Yesterday, the Associated Press came out with its anticipated scheme to protect AP content from unauthorized use. The news co-op's latest brainchild (described in this announcement) is a content management database that will keep tabs on where AP articles, photos, and videos appear online. The content registry will start out with AP staff-originated material only, but will start reaching out to content of member news outlets early next year.
AP Content: Now with Spyware?
When the AP announced its new plan yesterday, The New York Times asked the AP's chief executive, Tom Curley if the new policy would go beyond the content protection policies the AP has tried before. Curley responded by saying, "That's right." Curley also said the AP was not trying to reduce the use of its content online, but it simply wants to be paid for any use of its materials.
Any use? Is the AP expecting payment even if you simply link to their article or quote the headline? It's not clear, and that's the point. For example, the AP's Jean Seagrave, senior vice president for global product development, told InformationWeek the news organization is not going after bloggers, but sites that engage in "large-scale copying of AP content."

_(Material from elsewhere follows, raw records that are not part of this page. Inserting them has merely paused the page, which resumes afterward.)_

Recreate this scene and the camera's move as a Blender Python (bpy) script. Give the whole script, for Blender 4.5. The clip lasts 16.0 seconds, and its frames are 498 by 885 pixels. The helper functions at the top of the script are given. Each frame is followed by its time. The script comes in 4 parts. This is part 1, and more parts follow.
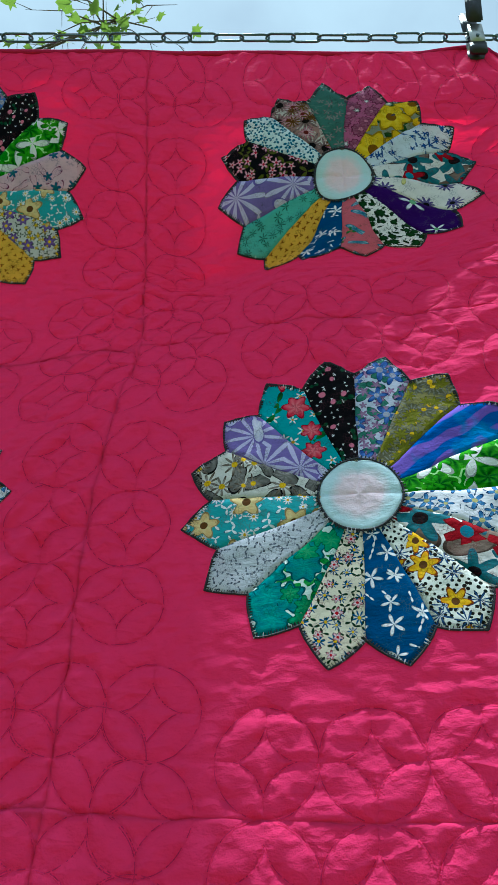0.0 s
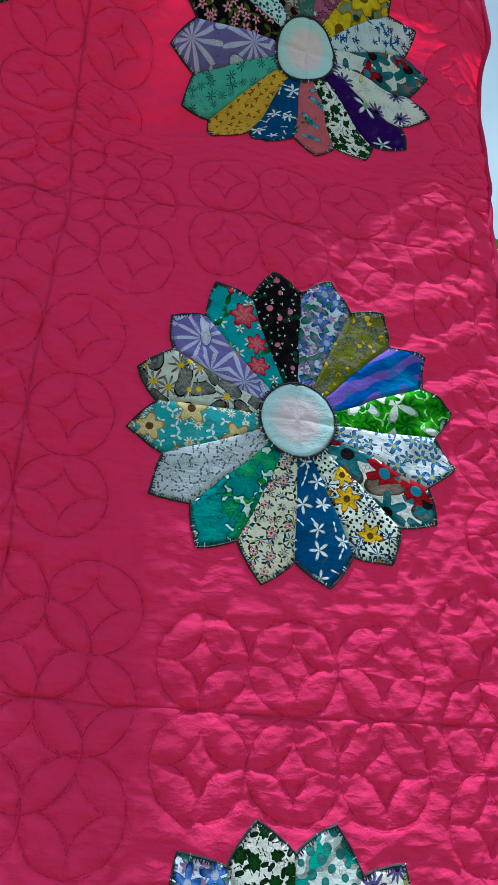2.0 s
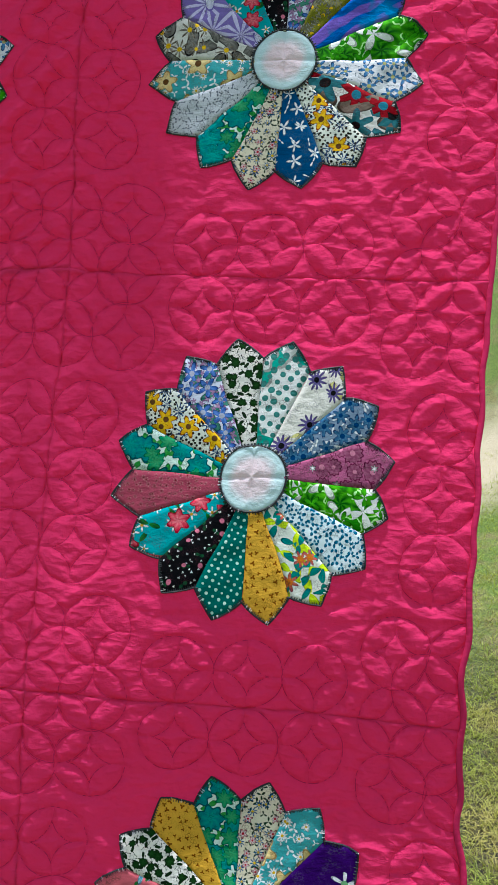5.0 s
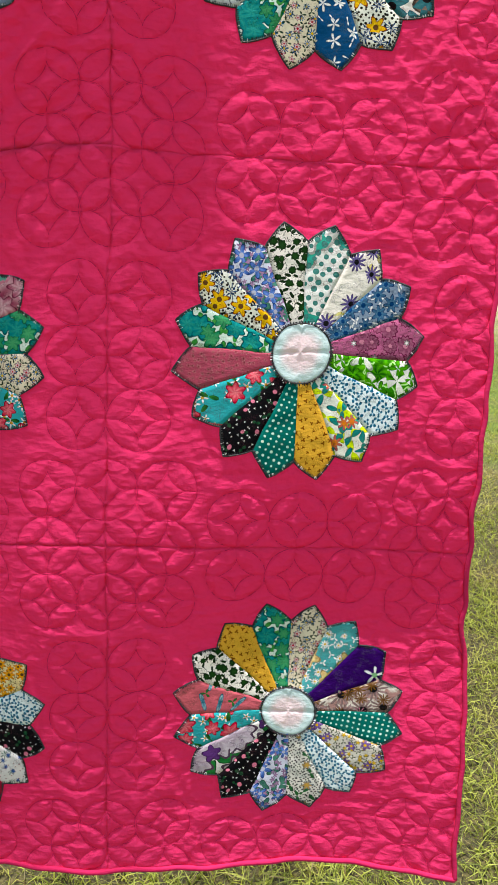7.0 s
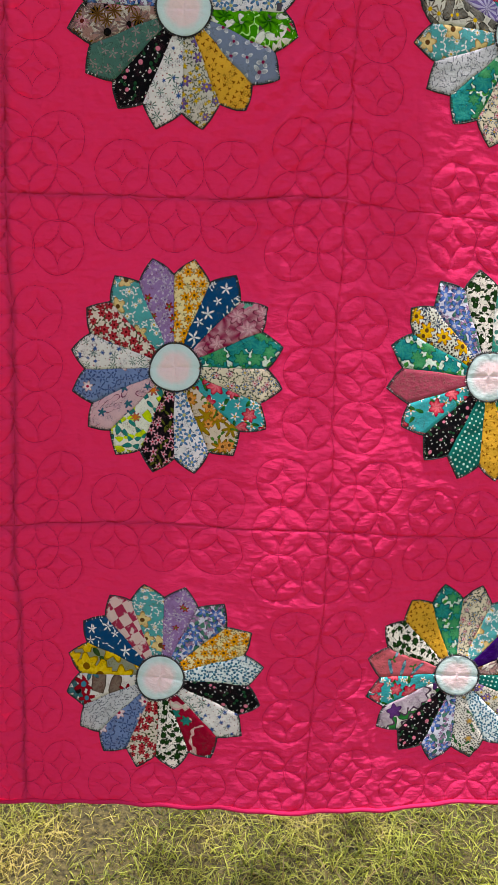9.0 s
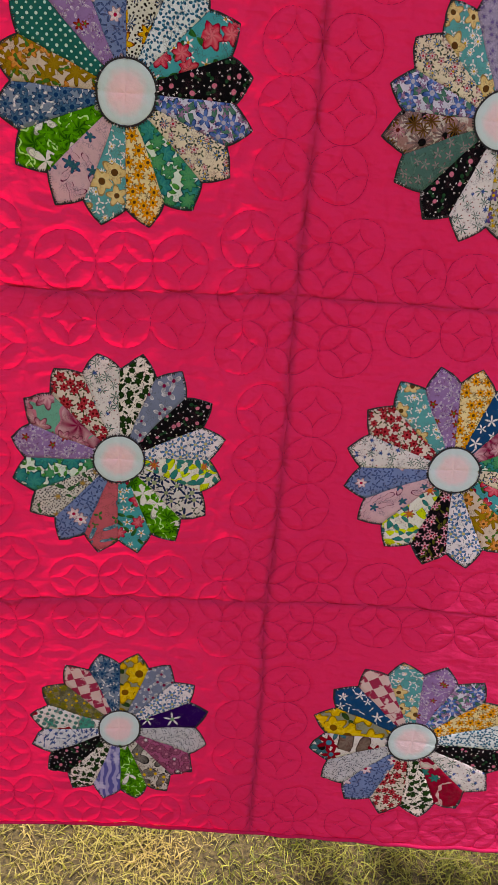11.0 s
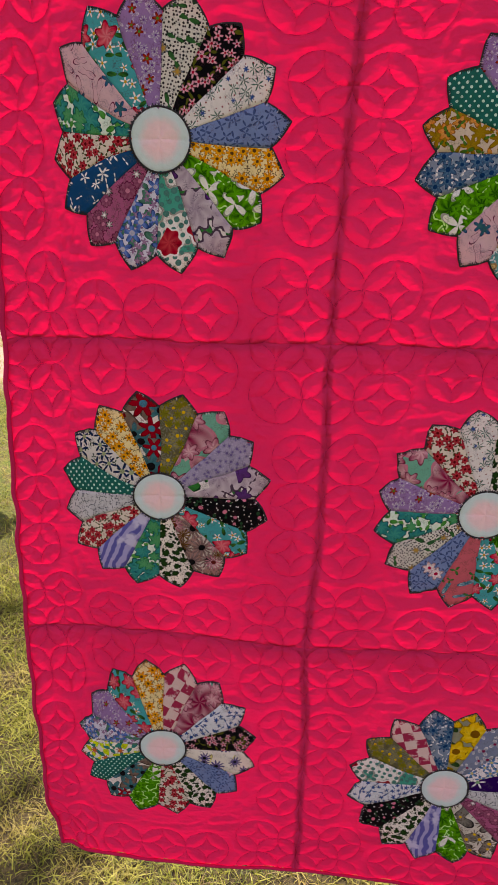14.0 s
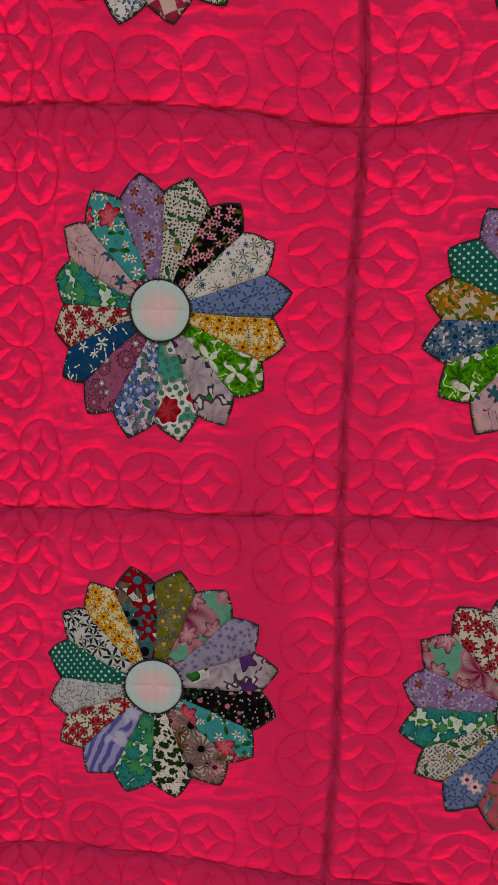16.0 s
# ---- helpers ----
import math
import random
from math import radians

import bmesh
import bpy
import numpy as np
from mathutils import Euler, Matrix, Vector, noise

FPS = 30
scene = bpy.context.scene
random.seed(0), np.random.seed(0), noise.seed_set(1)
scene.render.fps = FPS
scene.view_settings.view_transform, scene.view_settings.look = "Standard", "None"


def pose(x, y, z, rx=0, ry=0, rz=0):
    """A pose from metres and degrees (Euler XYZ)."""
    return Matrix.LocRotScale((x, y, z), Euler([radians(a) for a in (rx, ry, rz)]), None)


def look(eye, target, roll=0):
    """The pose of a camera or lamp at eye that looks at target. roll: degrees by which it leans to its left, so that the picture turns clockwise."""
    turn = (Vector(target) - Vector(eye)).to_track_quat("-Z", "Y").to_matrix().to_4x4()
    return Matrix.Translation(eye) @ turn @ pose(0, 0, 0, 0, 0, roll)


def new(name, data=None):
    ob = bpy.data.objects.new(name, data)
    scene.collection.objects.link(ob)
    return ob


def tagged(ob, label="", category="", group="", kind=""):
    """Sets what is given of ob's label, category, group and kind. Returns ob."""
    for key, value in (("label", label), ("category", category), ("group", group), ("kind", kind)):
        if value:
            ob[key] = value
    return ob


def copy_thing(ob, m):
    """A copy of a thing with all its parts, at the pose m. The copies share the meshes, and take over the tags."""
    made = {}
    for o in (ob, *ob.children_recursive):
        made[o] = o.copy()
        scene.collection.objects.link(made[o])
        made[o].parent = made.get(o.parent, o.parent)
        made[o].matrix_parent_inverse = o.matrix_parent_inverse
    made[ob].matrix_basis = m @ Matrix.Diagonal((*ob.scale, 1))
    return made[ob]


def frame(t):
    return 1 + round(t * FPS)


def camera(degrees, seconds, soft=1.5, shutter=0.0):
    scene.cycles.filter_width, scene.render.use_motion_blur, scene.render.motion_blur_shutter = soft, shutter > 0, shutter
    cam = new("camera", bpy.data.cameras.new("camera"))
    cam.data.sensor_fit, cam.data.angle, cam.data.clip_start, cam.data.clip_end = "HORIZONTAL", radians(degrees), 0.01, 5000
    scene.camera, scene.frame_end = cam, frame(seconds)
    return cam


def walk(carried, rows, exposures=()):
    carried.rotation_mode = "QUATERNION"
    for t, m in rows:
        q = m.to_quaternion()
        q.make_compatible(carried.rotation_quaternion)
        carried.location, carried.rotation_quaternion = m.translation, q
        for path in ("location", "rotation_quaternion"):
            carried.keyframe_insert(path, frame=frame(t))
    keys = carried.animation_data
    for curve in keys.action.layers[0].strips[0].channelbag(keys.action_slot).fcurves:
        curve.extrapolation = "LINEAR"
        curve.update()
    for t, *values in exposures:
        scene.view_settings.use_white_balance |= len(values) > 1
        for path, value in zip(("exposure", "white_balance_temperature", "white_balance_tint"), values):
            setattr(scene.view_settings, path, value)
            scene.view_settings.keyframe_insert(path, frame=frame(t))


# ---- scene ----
cam = camera(37.7, 16.0, soft=0.7)
LEAN = -1.0         # the quilt hangs with its hem a little towards the viewer
TOP, B = 2.25, 0.508
TILTED = Matrix.Translation((0, 0, TOP)) @ pose(0, 0, 0, -LEAN) @ Matrix.Translation((0, 0, -TOP))
PATH = [
    (0, (0.6253, -0.8528, 1.3433), (0.5986, 0.9991, 2.0982), -3.60),
    (0.5, (0.6305, -0.8722, 1.3775), (0.6620, 1.0191, 2.0270), -3.42),
    (1, (0.6114, -0.8841, 1.4031), (0.7288, 1.0392, 1.9387), -2.33),
    (1.5, (0.5375, -0.8687, 1.4269), (0.8898, 1.0624, 1.8104), -0.25),
    (2, (0.4468, -0.8648, 1.4337), (1.0907, 1.0134, 1.6739), 2.90),
    (2.5, (0.4141, -0.9446, 1.3991), (1.0849, 0.9349, 1.5324), 3.69),
    (3, (0.4723, -1.0329, 1.3270), (0.9567, 0.9056, 1.4143), 1.75),
    (3.5, (0.5902, -1.0786, 1.2524), (0.8189, 0.9074, 1.3087), 0.11),
    (4, (0.6743, -1.1000, 1.2143), (0.6673, 0.8988, 1.1458), -1.08),
    (4.2, (0.6948, -1.1185, 1.2199), (0.6537, 0.8760, 1.0780), -1.36),
    (5.2, (0.6586, -1.1596, 1.2593), (0.6487, 0.7991, 0.8555), -1.64),
    (6.3, (0.6151, -1.2099, 1.3022), (0.6454, 0.6660, 0.6093), -2.07),
    (6.5, (0.5690, -1.2149, 1.3063), (0.6911, 0.6484, 0.5899), -1.50),
    (7, (0.4605, -1.2188, 1.3121), (0.7625, 0.6036, 0.5454), -0.12),
    (7.5, (0.3939, -1.2271, 1.3062), (0.7880, 0.5775, 0.5392), 0.74),
    (8, (0.3508, -1.2343, 1.3201), (0.7504, 0.5679, 0.5504), 1.15),
    (8.2, (0.3067, -1.2518, 1.3220), (0.6906, 0.5616, 0.5707), 1.15),
    (8.5, (0.2086, -1.2732, 1.3318), (0.5964, 0.5409, 0.5844), 1.79),
    (9, (0.0575, -1.3083, 1.3527), (0.5368, 0.4938, 0.6299), 3.57),
    (9.5, (-0.0548, -1.2705, 1.4478), (0.4854, 0.4716, 0.6273), 5.07),
    (10, (-0.2091, -1.1476, 1.5532), (0.4113, 0.5043, 0.6118), 6.49),
    (10.2, (-0.2778, -1.1181, 1.5667), (0.3900, 0.5120, 0.6196), 7.06),
    (11.2, (-0.4635, -1.0716, 1.6020), (0.1669, 0.5701, 0.6494), 6.47),
    (12.3, (-0.6347, -1.0300, 1.6441), (-0.1344, 0.6511, 0.6831), 4.77),
    (12.5, (-0.6500, -1.0180, 1.6308), (-0.1755, 0.6765, 0.6802), 4.46),
    (13, (-0.6963, -1.0078, 1.6183), (-0.2868, 0.7078, 0.6755), 3.42),
    (13.5, (-0.7628, -0.9935, 1.6201), (-0.4005, 0.7416, 0.6936), 2.39),
    (14, (-0.7795, -0.9895, 1.5996), (-0.5010, 0.7832, 0.7164), 1.61),
    (14.5, (-0.7691, -0.9667, 1.5917), (-0.5671, 0.8533, 0.7874), 1.04),
    (15, (-0.7641, -0.9483, 1.5779), (-0.5892, 0.9267, 0.9043), 0.73),
    (15.5, (-0.7635, -0.9347, 1.5711), (-0.5698, 0.9821, 1.0342), 0.77),
    (16, (-0.7233, -0.9308, 1.5594), (-0.5362, 1.0183, 1.1519), 0.68),
]
EXPOSURES = [(0.0, 0.42, 5150, -6), (4.2, 0.38, 5350, -1), (6.5, 0.66, 6300, 7), (8.8, 0.78, 6700, 16), (10.0, 0.70, 7000, 26), (12.5, 0.78, 7200, 42), (14.5, 0.56, 7000, 36), (16.0, 0.50, 7000, 28)]
walk(cam, [(t, TILTED @ look(eye, target, roll)) for t, eye, target, roll in PATH], EXPOSURES)

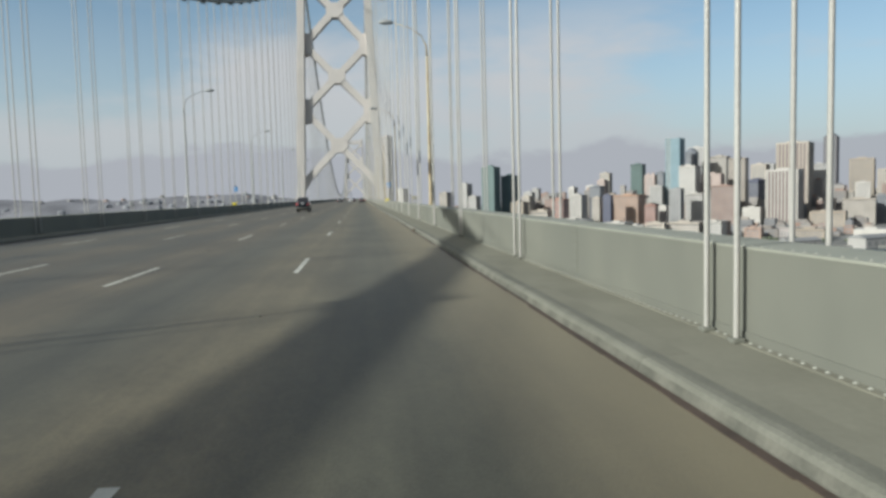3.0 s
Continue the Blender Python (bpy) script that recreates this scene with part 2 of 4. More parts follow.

Is it just me, or does it sound like Curley and Seagrave are talking about adopting two different policies? What's going on here? Is the AP going to pursue every blogger who throws in an AP link, or just those fringe sites that post full versions of AP articles?
The AP has tried something like this before. Last year, the news organization underwent a sever lambasting after the AP decided to take on bloggers over their habit of quoting the AP's articles. That led to an AP content pricing scheme where you can pay as much as $12.50 for excerpting five words of an AP story.
Challenge for Search Engines
Another question hanging over the AP's new policy is what this will mean for search engines and news aggregators. These services routinely provide links to AP content with a snippet of the article included. Google has argued in the past this practice is protected under the legal doctrine of fair use, and other services have made the same argument. Of course, major sites like Google and Yahoo have licensing agreements with the AP to display full articles, so it's unlikely the news organization will go after services like Google News.
Or is it? Here's an interesting quote from Curley during The New York Times interview, "If someone can build multibillion-dollar businesses out of keywords, we can build multihundred-million businesses out of headlines, and we're going to do that."
Say what? The big business built out of keywords Curley refers to sounds like he's talking about search engines, but I hope the AP is not seriously considering an attempt to get Web sites and search engines to fork over cash for embedding links back to AP content. That would mean the AP would be trying to charge these online services for the privilege of driving Web traffic to AP stories and member sites.
Charging for links would almost certainly result in a significant decline in traffic to AP content, and thus reduce the news organization's online presence. I guess we'll have to wait and see how AP tries to enforce this new content protection scheme before we know for sure how the program will work. But one thing's for sure: Nothing about the AP's plans are clear.